C’est pour cette raison que l’association basque Bizi, engagée pour la justice climatique, a lancé son tour Alternatiba qui a parcouru la France en vélo multiplaces pendant des mois, s’arrêtant chaque soir dans une commune différente pour sensibiliser les habitants aux enjeux de la COP 21 (ils on blogué sur cette expérience tout du long sur Mediapart). Ils sont arrivés samedi à Paris pour leur étape finale, accueillis par 1500 personnes selon les organisateurs, qui ont pédalé autour d’eux jusqu'à la place de la République. Là, ils furent accueillis par le Village mondial des alternatives, mis sur pied par Bizi également: des centaines de collectifs y présentaient leurs activités en lien avec le climat : ateliers de récup, conseils en économie d’énergie, réseaux d’autopartage, cuisine de restes, éducation à la biodiversité, jardinage sans pesticide…Des concerts ont résonné le soir et en journée samedi et dimanche. Cele rappelait la Fête de l’Huma, en plus petit et beaucoup plus alternatif : repas et spectacles gratuits, stands de collectifs plutôt que de collectivités locales. Seul le syndicat Solidaires a souhaité y assurer une présence. Le tout réunit environ 60 000 personnes selon Bizi - chiffrage difficile à évaluer sur un espace éclaté où le passage était permanent. Mais ce qui est sûr, c’est qu’il y avait du monde, sans cesse, pas seulement des visages connus, et beaucoup de jeunes.
Les militants que j’y croise samedi et dimanche s’en réjouissent : oui, des curieux sont venus s’informer sur Tafta; oui des passants ont demandé ce qu’était la COP 21. Des parents sont venus avec leurs enfants. Un petit garçon est fier d’avoir construit une hélice. Des bénévoles se tapent dans les mains et se serrent dans les bras, heureux d’avoir contribué à cette fête sage, conviviale mais cadrée, où l’on exhorte chacun à agir pour un monde meilleur.


Est-ce l’esquisse d’un mouvement politique? Peu de slogans affichés, pas de revendication précise, pas d’ennemis pointés du doigt. Le mort d’ordre « changeons le système, pas le climat » n’est pas décliné en fronts de luttes, contre l’extraction des énergies fossiles ou le racisme environnemental, par exemple.

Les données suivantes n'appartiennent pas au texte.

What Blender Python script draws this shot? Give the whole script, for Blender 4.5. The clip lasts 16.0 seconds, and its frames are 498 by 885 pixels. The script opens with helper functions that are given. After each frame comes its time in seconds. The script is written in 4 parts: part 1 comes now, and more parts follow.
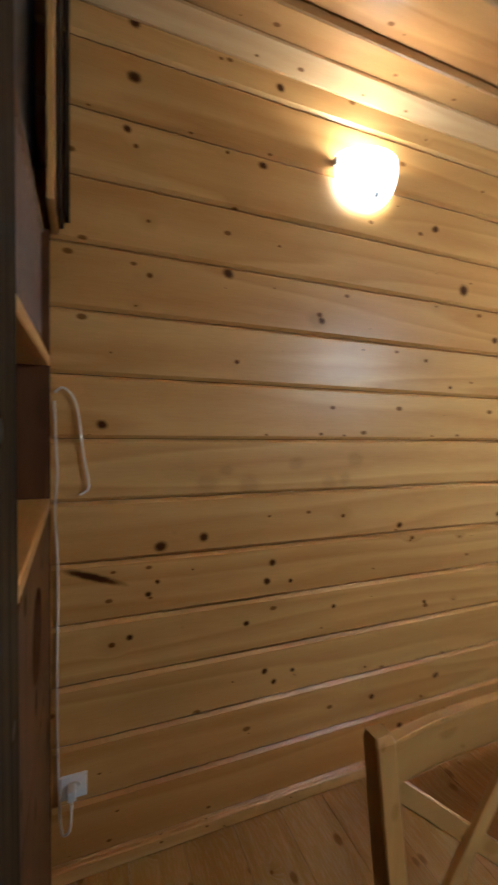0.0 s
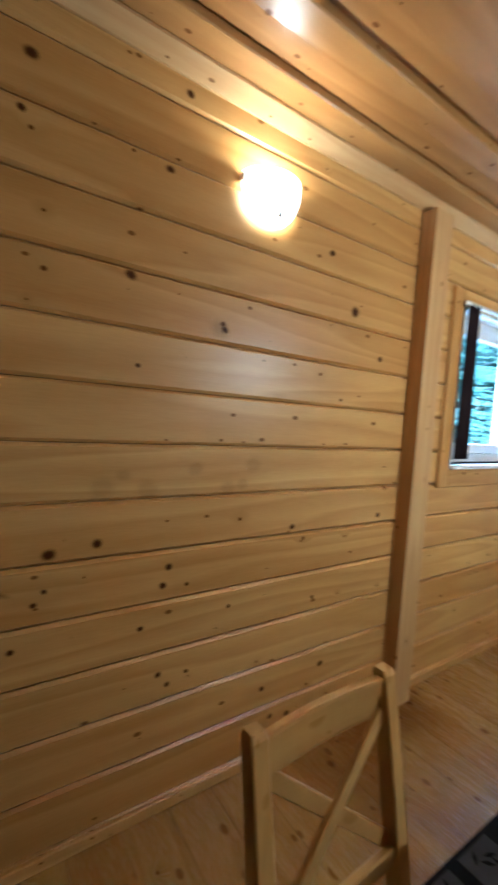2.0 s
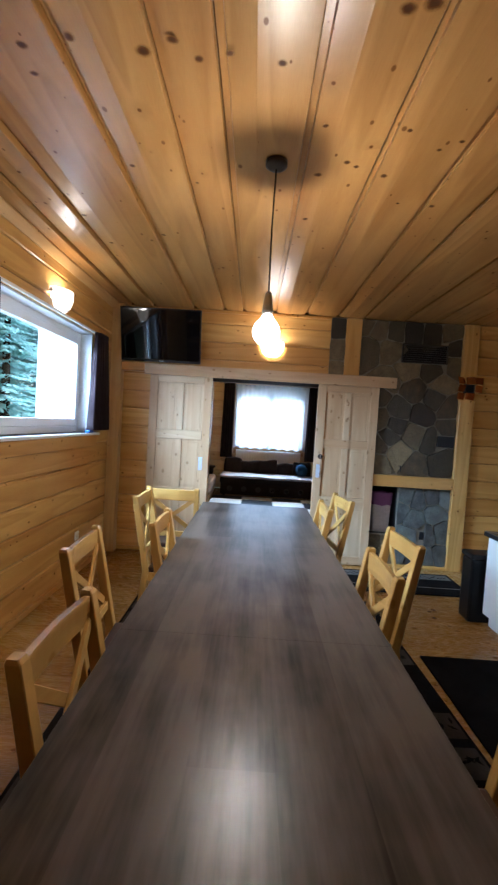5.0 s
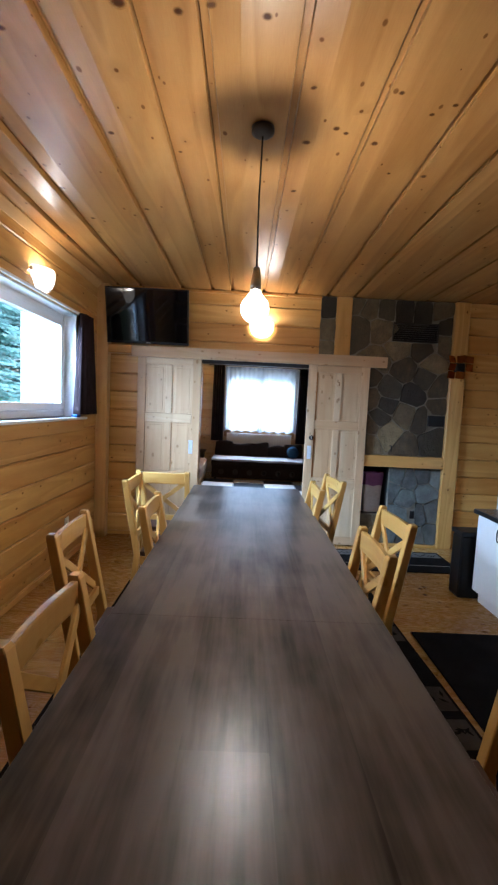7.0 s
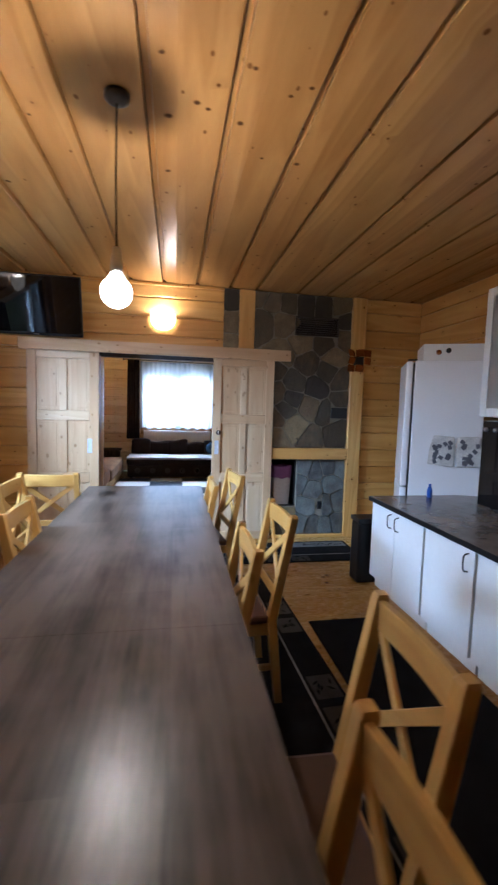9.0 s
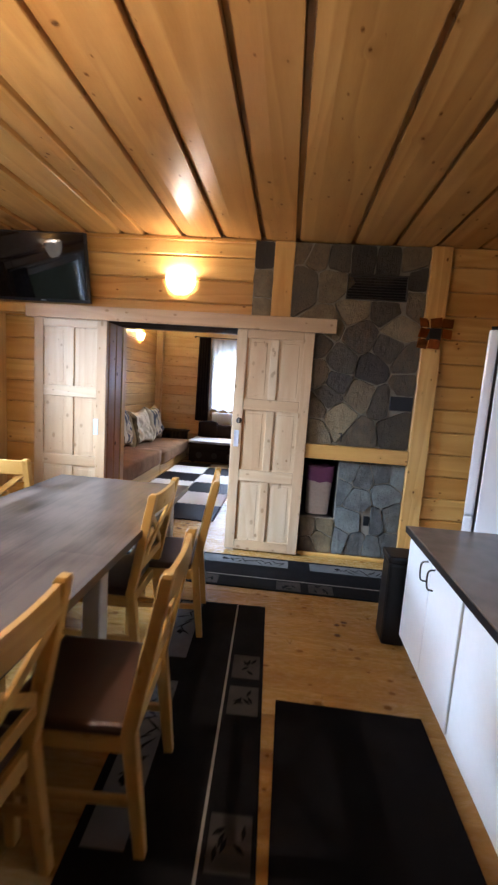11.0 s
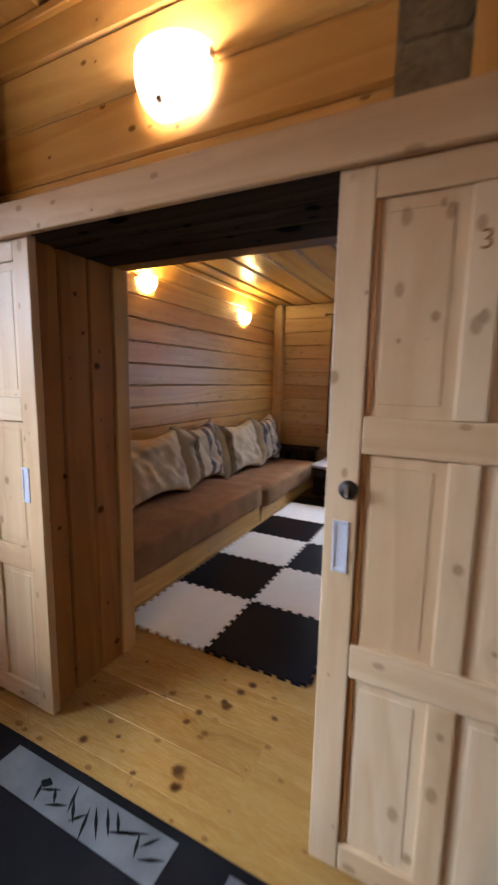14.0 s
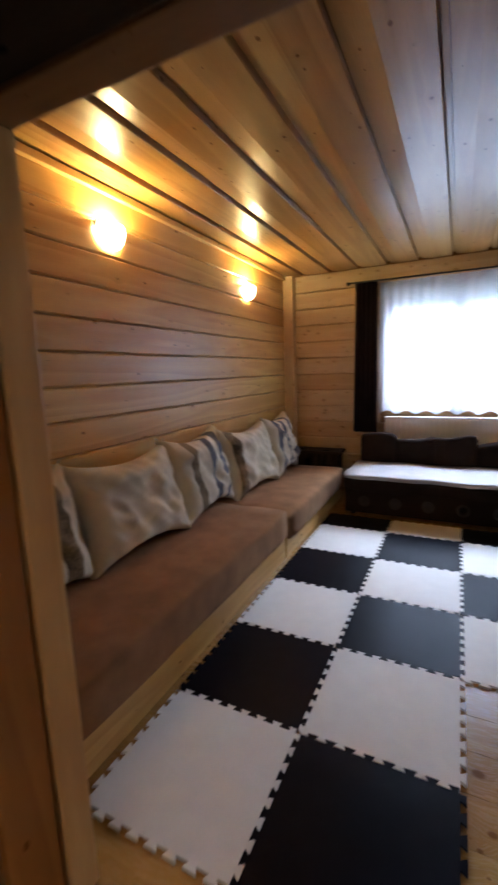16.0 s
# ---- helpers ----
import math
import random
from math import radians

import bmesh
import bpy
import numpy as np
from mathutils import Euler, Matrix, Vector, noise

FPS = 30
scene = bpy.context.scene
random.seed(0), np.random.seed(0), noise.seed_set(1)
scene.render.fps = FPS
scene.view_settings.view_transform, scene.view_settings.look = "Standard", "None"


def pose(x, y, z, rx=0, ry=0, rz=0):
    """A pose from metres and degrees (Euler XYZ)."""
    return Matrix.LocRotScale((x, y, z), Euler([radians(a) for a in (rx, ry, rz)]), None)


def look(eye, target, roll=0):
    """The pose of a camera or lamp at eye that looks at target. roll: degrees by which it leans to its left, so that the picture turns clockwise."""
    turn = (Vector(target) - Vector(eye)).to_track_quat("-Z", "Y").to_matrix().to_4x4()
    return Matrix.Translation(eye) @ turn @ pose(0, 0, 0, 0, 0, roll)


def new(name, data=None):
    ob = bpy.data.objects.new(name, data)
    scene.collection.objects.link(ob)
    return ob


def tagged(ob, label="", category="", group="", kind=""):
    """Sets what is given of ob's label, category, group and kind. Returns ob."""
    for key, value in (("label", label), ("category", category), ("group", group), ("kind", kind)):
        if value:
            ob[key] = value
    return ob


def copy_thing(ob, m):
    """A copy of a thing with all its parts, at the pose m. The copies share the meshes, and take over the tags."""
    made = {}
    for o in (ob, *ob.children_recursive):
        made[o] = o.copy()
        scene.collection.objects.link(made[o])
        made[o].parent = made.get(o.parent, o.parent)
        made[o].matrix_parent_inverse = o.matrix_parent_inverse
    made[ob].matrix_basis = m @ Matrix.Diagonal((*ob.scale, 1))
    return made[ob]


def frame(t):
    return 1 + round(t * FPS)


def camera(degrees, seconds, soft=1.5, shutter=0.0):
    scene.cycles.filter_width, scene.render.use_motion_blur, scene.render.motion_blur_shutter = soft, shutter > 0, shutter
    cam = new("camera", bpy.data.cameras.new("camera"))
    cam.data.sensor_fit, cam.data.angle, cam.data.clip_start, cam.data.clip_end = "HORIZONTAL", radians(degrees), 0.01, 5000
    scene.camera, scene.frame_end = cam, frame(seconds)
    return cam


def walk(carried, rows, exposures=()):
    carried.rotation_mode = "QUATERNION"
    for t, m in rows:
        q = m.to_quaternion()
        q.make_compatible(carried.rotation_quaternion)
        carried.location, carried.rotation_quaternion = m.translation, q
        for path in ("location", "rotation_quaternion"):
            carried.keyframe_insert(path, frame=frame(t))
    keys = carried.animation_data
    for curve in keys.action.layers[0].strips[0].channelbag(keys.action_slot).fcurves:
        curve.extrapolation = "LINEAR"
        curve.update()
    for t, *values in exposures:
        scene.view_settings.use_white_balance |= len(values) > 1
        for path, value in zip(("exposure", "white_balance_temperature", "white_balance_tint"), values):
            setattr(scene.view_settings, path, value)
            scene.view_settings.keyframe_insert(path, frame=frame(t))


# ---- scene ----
cam = camera(61.5, 16.0, soft=2.3, shutter=0.5)
PATH = [
    (0, (1.406, 0.468, 1.52), (-0.446, 1.213, 1.407), 1.4),
    (0.5, (1.393, 0.47, 1.501), (-0.541, 0.973, 1.411), 2.3),
    (1, (1.395, 0.472, 1.506), (-0.538, 0.975, 1.409), 2.3),
    (1.5, (1.414, 0.48, 1.515), (-0.448, 1.202, 1.412), 2.3),
    (2, (1.442, 0.487, 1.564), (-0.208, 1.612, 1.447), 3.9),
    (2.5, (1.473, 0.509, 1.56), (0.115, 1.975, 1.511), 3.8),
    (3, (1.505, 0.526, 1.56), (0.462, 2.231, 1.506), 4.1),
    (3.5, (1.54, 0.521, 1.552), (0.811, 2.384, 1.52), 4.3),
    (4, (1.583, 0.522, 1.557), (1.21, 2.486, 1.505), 4.5),
    (4.5, (1.614, 0.523, 1.552), (1.475, 2.516, 1.461), 4.4),
    (5, (1.64, 0.519, 1.545), (1.62, 2.517, 1.455), 3.5),
    (5.2, (1.651, 0.516, 1.555), (1.649, 2.514, 1.457), 3.6),
    (7.5, (1.644, 0.568, 1.518), (1.673, 2.56, 1.347), 2.6),
    (8, (1.643, 0.581, 1.512), (1.736, 2.571, 1.337), 2.5),
    (8.5, (1.692, 0.615, 1.525), (2.049, 2.573, 1.323), 2.5),
    (9, (1.925, 0.638, 1.517), (2.277, 2.6, 1.347), 1.7),
    (9.2, (2.054, 0.646, 1.512), (2.37, 2.612, 1.322), 3.0),
    (11.3, (2.954, 1.72, 1.54), (2.747, 3.689, 1.255), 3.1),
    (11.5, (3.016, 1.899, 1.54), (2.81, 3.866, 1.244), 2.0),
    (12, (2.994, 2.392, 1.53), (2.628, 4.336, 1.235), 2.2),
    (12.5, (2.918, 2.846, 1.528), (2.547, 4.788, 1.23), 1.3),
    (13, (2.853, 3.309, 1.51), (2.172, 5.165, 1.203), 0.2),
    (13.5, (2.745, 3.723, 1.519), (2.015, 5.562, 1.227), 0.9),
    (14, (2.652, 4.119, 1.514), (1.765, 5.887, 1.218), 1.1),
    (14.5, (2.555, 4.413, 1.488), (1.383, 6.008, 1.203), 2.2),
    (15, (2.336, 4.664, 1.479), (1.175, 6.268, 1.192), 0.5),
    (15.5, (2.173, 4.91, 1.488), (1.004, 6.508, 1.207), -2.2),
    (16, (2.012, 5.106, 1.493), (1.127, 6.869, 1.164), -2.0),
]
walk(cam, [(t, look(eye, target, roll)) for t, eye, target, roll in PATH],
     exposures=[(0.0, 0.25, 4550, 3), (0.6, 0.5, 4500, 2), (1.5, 0.5, 4500, 0), (2.5, 0.05, 4800, 2), (3.5, -0.35, 5450, 9), (5.0, -0.37, 5550, 12), (9.0, -0.27, 5450, 17),
                (11.5, 0.15, 6300, 21), (12.0, 0.03, 5950, 17), (12.5, -0.05, 5500, 11), (13.5, -0.45, 6600, 21), (14.5, -0.5, 6900, 27), (15.2, -0.2, 6450, 24), (16.0, -0.42, 6150, 22)])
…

C’est voulu par les dirigeants de Bizi pour créer un cadre inclusif, accueillant pour les non militants, sans agressivité et sans lignes de conflits pré-établies.
Il est trop tôt pour tirer le bilan de ces « villages d’alternatives » - il s’est organisé des centaines d’Alternatiba depuis l’automne 2013- sur la mobilisation sociale pour le climat. Samedi matin, lors de la conférence inaugurale, à la Bourse du travail de la rue du Château d’eau, Christophe Aguiton, l’un des porte-parole de la Coalition climat 21, constate qu’ « il n’existe pas vraiment de mouvement sur le climat. Cette absence de mouvement a des conséquences. Dans une négociation, tout dépend du rapport de force avant qu’elle ne se déroule. Or dans le cadre des négociations sur le climat, la discussion est formatée par les questions que l’ONU pose : on ne discute pas de la place du charbon ou des renouvelables, mais des gaz à effet de serre et du 2°. On discute de la fin et pas des moyens. On ne discute pas des causes du problème : par exemple, la modèle agricole. Cela a des conséquences fortes sur la création d’un mouvement ».

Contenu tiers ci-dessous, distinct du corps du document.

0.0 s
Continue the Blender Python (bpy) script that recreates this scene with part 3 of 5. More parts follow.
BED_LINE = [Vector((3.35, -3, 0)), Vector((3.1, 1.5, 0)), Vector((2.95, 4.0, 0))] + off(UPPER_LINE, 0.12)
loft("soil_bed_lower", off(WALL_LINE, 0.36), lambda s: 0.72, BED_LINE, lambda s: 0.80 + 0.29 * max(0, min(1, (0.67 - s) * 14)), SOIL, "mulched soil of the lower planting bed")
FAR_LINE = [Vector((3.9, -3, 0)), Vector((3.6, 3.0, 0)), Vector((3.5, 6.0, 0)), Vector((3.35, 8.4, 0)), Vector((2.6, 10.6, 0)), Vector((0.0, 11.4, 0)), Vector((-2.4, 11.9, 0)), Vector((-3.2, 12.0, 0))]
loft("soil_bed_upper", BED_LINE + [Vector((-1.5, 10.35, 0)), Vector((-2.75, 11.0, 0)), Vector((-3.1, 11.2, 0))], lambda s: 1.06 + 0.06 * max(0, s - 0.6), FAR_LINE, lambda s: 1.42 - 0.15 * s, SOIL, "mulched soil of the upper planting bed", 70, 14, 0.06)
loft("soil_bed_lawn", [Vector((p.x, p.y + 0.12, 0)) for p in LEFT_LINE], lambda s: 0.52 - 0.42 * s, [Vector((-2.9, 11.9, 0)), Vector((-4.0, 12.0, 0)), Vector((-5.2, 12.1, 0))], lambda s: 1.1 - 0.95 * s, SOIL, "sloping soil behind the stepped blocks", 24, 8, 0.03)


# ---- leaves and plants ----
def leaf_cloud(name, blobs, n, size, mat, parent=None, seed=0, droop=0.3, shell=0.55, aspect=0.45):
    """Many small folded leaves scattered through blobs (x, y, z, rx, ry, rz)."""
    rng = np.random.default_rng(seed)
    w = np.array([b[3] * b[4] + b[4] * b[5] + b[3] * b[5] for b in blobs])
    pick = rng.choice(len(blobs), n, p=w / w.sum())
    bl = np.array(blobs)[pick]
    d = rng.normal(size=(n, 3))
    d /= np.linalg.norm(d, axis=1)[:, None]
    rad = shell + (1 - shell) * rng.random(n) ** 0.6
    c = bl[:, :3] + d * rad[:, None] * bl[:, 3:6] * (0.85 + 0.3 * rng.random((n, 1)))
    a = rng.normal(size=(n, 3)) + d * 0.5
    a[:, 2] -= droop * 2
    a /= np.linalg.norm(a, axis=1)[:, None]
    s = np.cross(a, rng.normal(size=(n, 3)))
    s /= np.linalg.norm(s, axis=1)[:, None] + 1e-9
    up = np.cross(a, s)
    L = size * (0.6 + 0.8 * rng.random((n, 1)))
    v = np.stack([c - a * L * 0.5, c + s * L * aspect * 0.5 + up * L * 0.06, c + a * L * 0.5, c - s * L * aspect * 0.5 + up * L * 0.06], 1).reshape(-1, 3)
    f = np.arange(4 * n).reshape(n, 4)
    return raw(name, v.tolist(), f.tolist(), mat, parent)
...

Face à ce problème, Alix Mazounie, du Réseau action climat, spécialiste des négociations, a choisi de ne pas se rendre à New York où se tient actuellement l’assemblée générale de l’Onu et s’organisent plusieurs réunions en vue de la COP 21, mais de participer à Alternatiba à Paris : « C’est plus important pour moi d’être ici. L’enjeu de ce week end autour d’Alternatiba, c’est de montrer l’interaction entre les luttes. Ce qui fait notre fond politique, c’est notre diversité autour d’une question commune: l’action contre le dérèglement climatique. En te baladant entre les stands d’Alternatiba, tu vois bien que le climat pose la question du modèle de société dans laquelle nous vivons ». Un des slogans en préparation pour la grande manifestation du 29 novembre, à la veille de l’ouverture de la COP dit : « Pour sauver le climat, nous avons besoin de tous ». Une phrase que l'on retrouve dans les élements de langage de François Hollande.